Resilient Amidst Uncertainties

Taliworks’s 1HFY20 core PATAMI of RM27.6m (+7% YoY) was within ours and consensus expectations. Water segment saw a marginal decline in consumption volume cushioned by household demand during the MCO. Maintain earnings forecasts. Maintain BUY with same SOP-driven TP of RM1.00. We like the stock for its defensive earnings profile and attractive dividend yields of 7.8% for FY20-21.

Within expectations. Taliworks reported 2QFY20 results with revenue of RM76.1m (- 10% QoQ, -15% YoY) and core earnings of RM11.7m (-26% QoQ, -6% YoY). This brings 1HFY20 core earnings to RM27.6m, increasing by 6.7%. The core earnings accounted for 44% of our and consensus full year forecast which we deem to be in line with expectations given that MCO was imposed in 2Q.

Dividends. Second interim DPS of 1.65 sen was declared for the quarter (going ex on 7 Sept 2020). This marks the third consecutive quarter of higher DPS post securitisation of SPLASH receivables (previously paid 1.2 sen quarterly DPS).

QoQ. Core PATAMI declined by 26% mainly due to lower topline (-10%) resulting from lower topline contributions from water (-6%) and toll (-30%) segments during the quarter resulting from the lockdown.

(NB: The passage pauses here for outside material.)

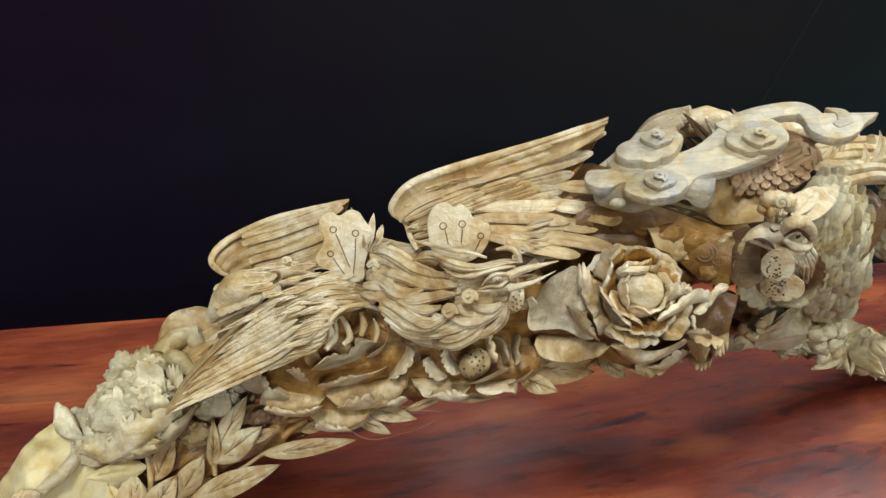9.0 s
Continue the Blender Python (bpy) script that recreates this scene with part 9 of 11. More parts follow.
mantle = part("mantle", one(web([(0.1194, 0.0155, 0.4640), (0.1392, 0.0228, 0.4700), (0.1664, 0.0327, 0.4754), (0.1868, 0.0359, 0.4853), (0.1976, 0.0254, 0.4900)], [(0.1322, 0.0101, 0.4545), (0.1506, 0.0048, 0.4443), (0.1643, -0.0051, 0.4531), (0.1831, -0.0021, 0.4654), (0.1961, 0.0067, 0.4786)], (-0.61, -0.48, 0.64), 7, 0.0011, 0.02, 0.006, 0.001, 40, 0)), TAN, carving, "tan feathered back of the fowl with short cuts")
part("scale", one(sheet((0.1154, 0.0087, 0.4735), (0.1188, 0.0037, 0.4655), (-0.56, -0.48, 0.68), 0.0033, 'feather', rib=0.0008, cup=-0.2, nu=8, nv=7, thick=0.002, seed=900)), TAN, mantle)
part("scale", one(sheet((0.1292, 0.0134, 0.4738), (0.1314, 0.0073, 0.4666), (-0.56, -0.47, 0.68), 0.0034, 'feather', rib=0.0008, cup=-0.2, nu=8, nv=7, thick=0.002, seed=901)), TAN, mantle)
part("cut", one(tube([(0.1326, 0.0117, 0.4722), (0.1343, 0.0103, 0.4689), (0.1365, 0.0093, 0.4653)], [0.0003, 0.0008, 0.0003], (-0.58, -0.49, 0.65), sides=5)), BROWN, mantle)
part("scale", one(sheet((0.1443, 0.0190, 0.4735), (0.1454, 0.0118, 0.4671), (-0.57, -0.47, 0.67), 0.0035, 'feather', rib=0.0008, cup=-0.2, nu=8, nv=7, thick=0.002, seed=902)), TAN, mantle)
part("scale", one(sheet((0.1561, 0.0219, 0.4758), (0.1552, 0.0130, 0.4708), (-0.58, -0.47, 0.66), 0.0035, 'feather', rib=0.0008, cup=-0.2, nu=8, nv=7, thick=0.002, seed=903)), TAN, mantle)
part("cut", one(tube([(0.1577, 0.0185, 0.4755), (0.1580, 0.0160, 0.4732), (0.1585, 0.0135, 0.4709)], [0.0003, 0.0009, 0.0003], (-0.60, -0.48, 0.64), sides=5)), BROWN, mantle)
part("scale", one(sheet((0.1689, 0.0255, 0.4778), (0.1661, 0.0151, 0.4739), (-0.59, -0.47, 0.65), 0.0036, 'feather', rib=0.0008, cup=-0.2, nu=8, nv=7, thick=0.002, seed=904)), TAN, mantle)
part("scale", one(sheet((0.1802, 0.0280, 0.4809), (0.1804, 0.0199, 0.4750), (-0.60, -0.47, 0.65), 0.0036, 'feather', rib=0.0008, cup=-0.2, nu=8, nv=7, thick=0.002, seed=905)), TAN, mantle)
part("cut", one(tube([(0.1819, 0.0247, 0.4804), (0.1833, 0.0229, 0.4775), (0.1838, 0.0205, 0.4751)], [0.0003, 0.0009, 0.0003], (-0.62, -0.48, 0.62), sides=5)), BROWN, mantle)
part("scale", one(sheet((0.1855, 0.0258, 0.4880), (0.1865, 0.0184, 0.4816), (-0.61, -0.47, 0.64), 0.0036, 'feather', rib=0.0008, cup=-0.2, nu=8, nv=7, thick=0.002, seed=906)), TAN, mantle)
part("scale", one(sheet((0.1217, 0.0069, 0.4728), (0.1273, 0.0036, 0.4630), (-0.56, -0.47, 0.68), 0.0034, 'feather', rib=0.0008, cup=-0.2, nu=8, nv=7, thick=0.002, seed=909)), TAN, mantle)
part("cut", one(tube([(0.1259, 0.0059, 0.4704), (0.1288, 0.0056, 0.4663), (0.1318, 0.0053, 0.4621)], [0.0003, 0.0008, 0.0003], (-0.58, -0.48, 0.66), sides=5)), BROWN, mantle)
part("scale", one(sheet((0.1379, 0.0130, 0.4707), (0.1399, 0.0066, 0.4636), (-0.57, -0.47, 0.67), 0.0035, 'feather', rib=0.0008, cup=-0.2, nu=8, nv=7, thick=0.002, seed=910)), TAN, mantle)
part("scale", one(sheet((0.1506, 0.0161, 0.4717), (0.1510, 0.0084, 0.4657), (-0.58, -0.47, 0.67), 0.0035, 'feather', rib=0.0008, cup=-0.2, nu=8, nv=7, thick=0.002, seed=911)), TAN, mantle)
part("cut", one(tube([(0.1522, 0.0129, 0.4713), (0.1533, 0.0109, 0.4685), (0.1543, 0.0089, 0.4658)], [0.0003, 0.0009, 0.0003], (-0.60, -0.48, 0.64), sides=5)), BROWN, mantle)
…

ADT at Grand Sepadu and Cheras -Kajang both saw declines of 27% and 38% respectively. This seems to indicate a rather quick recovery in traffic volumes once the lockdown was lifted.

YoY. Core PATAMI declined by 6% in tandem with lower revenue for the quarter (- 15%). Contributing to the decline was the tolls segment as peak lockdown was reflected in 2Q20. ADT at Grand Sepadu and Cheras-Kajang both saw declines of 39% and 46% respectively.

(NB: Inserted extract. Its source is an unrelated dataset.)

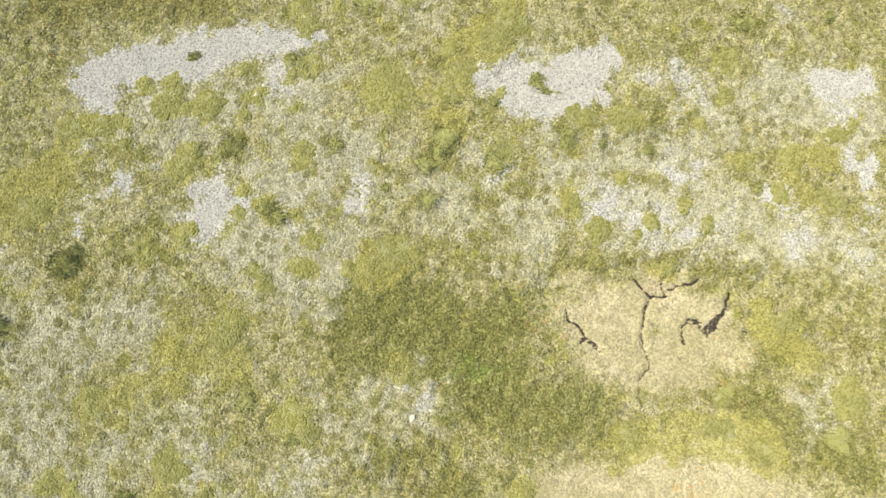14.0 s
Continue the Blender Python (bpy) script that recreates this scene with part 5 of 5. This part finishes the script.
sedge(1, (-14.2, -7.7, 0.47), (-12.6, -9.5, 0.52), (-9.9, -9.5, 0.52), (-7.1, -8.9, 0.58), (-4.8, -8.5, 0.41))
gravel(0.92, (0.4, 49.7, 0.71), (-2.4, 49.3, 0.73), (-4.6, 48.6, 0.57))
pale(0.9, (-7.5, 47.9, 1.00), (-6.9, 45.4, 0.80), (-11.2, 49.4, 0.74))
moss(0.9, (-4.2, 46.6, 0.36))
moss(0.9, (-5.7, 48.5, 0.35))
moss(0.9, (-10.4, 49.1, 0.40))
moss(0.8, (-7.1, 51.4, 0.43))
moss(0.8, (-2.4, 48.6, 0.29))
sedge(0.8, (-13.6, 48.1, 0.65))
heath(0.8, (-13.5, 50.6, 0.39))
moss(1, (-13.7, 52.7, 0.32))
sedge(0.9, (-31.9, 63.2, 0.22), (-29.6, 64.2, 0.23))

# beyond the pond and along the far streams
straw(0.9, (-13.1, -16.6, 4.56), (-23.1, -12.8, 4.55), (-7.3, -26.9, 4.93))
straw(0.9, (-19.4, -7.2, 0.85), (-14.9, 4.3, 0.61), (-13.0, 6.4, 0.70))
knoll(0.8, (-60.3, -13.4, 11.24))
knoll(0.6, (-36.8, -22.6, 5.22))
knoll(0.7, (-82.9, 5.1, 7.07))
knoll(0.45, (-36.5, 10.7, 3.08), (-46.7, 17.1, 2.98))
knoll(0.7, (-27.1, 10.0, 2.09))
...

YTD. Core PATAMI increased by 7% mainly driven by higher dividend income from investments resulting from deploying its receipt of SPLASH receivables as investments.

Water segment. Its bread and butter water segment saw a revenue decline of -6.7% YTD (ex. impact of MFRS15) largely driven by lower bulk sales rate (BSR) from RM0.46/m3 to RM0.41/m3 for SSP1 as the new O&M agreement (BWSA) was executed effective Sept-19. The BWSA will see a 2.4% BSR hike in 2023 with subsequent hikes coming in the range of 4-5%. Its average MLD decline by 0.7% as Langkawi saw a drastic reduction (-7.7%) as a result of the MCO where there was a significant reduction in the number of tourists to Langkawi.

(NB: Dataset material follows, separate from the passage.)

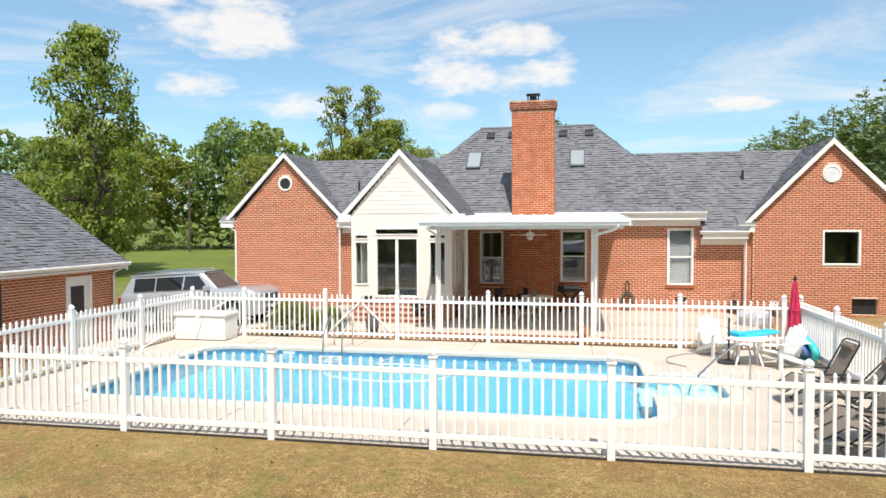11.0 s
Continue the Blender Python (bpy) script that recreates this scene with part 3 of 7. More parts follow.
P = 2.44
side = [0, P, 2 * P, 3 * P, 8.8]
fence_run("picket_fence", pose(0, 0, 0, 0, 0, 90), "white vinyl picket fence before the lounge chairs", side, side[:-1])
top = [P * k for k in range(7)] + [16.35]
fence_run("picket_fence", pose(0, 8.8, 0), "long white vinyl picket fence facing the lawn", top, top)
fence_run("picket_fence", pose(16.35, 0, 0, 0, 0, 90), "white vinyl picket fence facing the garage", side, side[:-1])
fence_run("picket_fence", pose(0, 0, 0), "white vinyl picket fence between pool and patio", [0, 0.38, 0.38 + P, 0.38 + 2 * P, 0.38 + 3 * P, 10.2], [0.38, 0.38 + P, 0.38 + 2 * P, 0.38 + 3 * P, 10.2])
fence_run("picket_fence", pose(12.28, 0, 0), "white vinyl picket fence behind the pump box", [0, P, 16.35 - 12.28], [0, P])
gate = fence_run("fence_gate", pose(10.25, 0, 0), "closed white vinyl picket gate with a crossed brace", [0, 1.98], [], "gate")
for p0, p1 in (((0.10, 0.22), (0.95, 1.0)), ((1.88, 0.22), (1.03, 1.0))):
    part("brace", Mesh().tube([(p0[0], 0.045, p0[1]), (p1[0], 0.045, p1[1])], 0.028, 4), VINYL, gate)
# the shaded gap under the deck rim, put into the edging's dark colour
EDGE_WOOD_SHADE = mat("edging_timber_shade", (0.022, 0.018, 0.015), (0.040, 0.032, 0.026), 5, 0.9, bump=0.4, bscale=40, stretch=(0.2, 0.2, 1))
edging = part("deck_edging", Mesh().box(-0.045, -0.003, -0.17, 8.85, -0.26, -0.012).box(-0.003, 16.505, 8.803, 8.85, -0.26, -0.012), EDGE_WOOD_SHADE)
tagged(edging, "timber edging round the pool deck, the gap's shade put into its dark colour", "edging", kind="structure")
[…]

Langkawi concession. Its concession agreement for Langkawi is slated to end in Oct-2020. Based on previous guidance, Langkawi contributes c.10-15m dividends to Taliworks annually. Nevertheless, the Selangor water restructuring has resulted in nearly 100% of water sales under the BWSA paid in cash whereas previously, only one-third was in cash. In our estimation, this more than offsets Langkawi’s potential absence of dividend contribution. Hence, we do not view this as a material risk to its dividend paying capabilities going forward.

Forecast. Maintain Forecasts as Earnings Are Inline.

Maintain BUY, TP: RM1.00. Maintain BUY with unchanged SOP-driven TP of RM1.00. We like the stock for its defensive earnings profile and strong yields of 7.8% for FY20-22. Yield differential against MGS has been increasing on the back of its downtrend in FY20.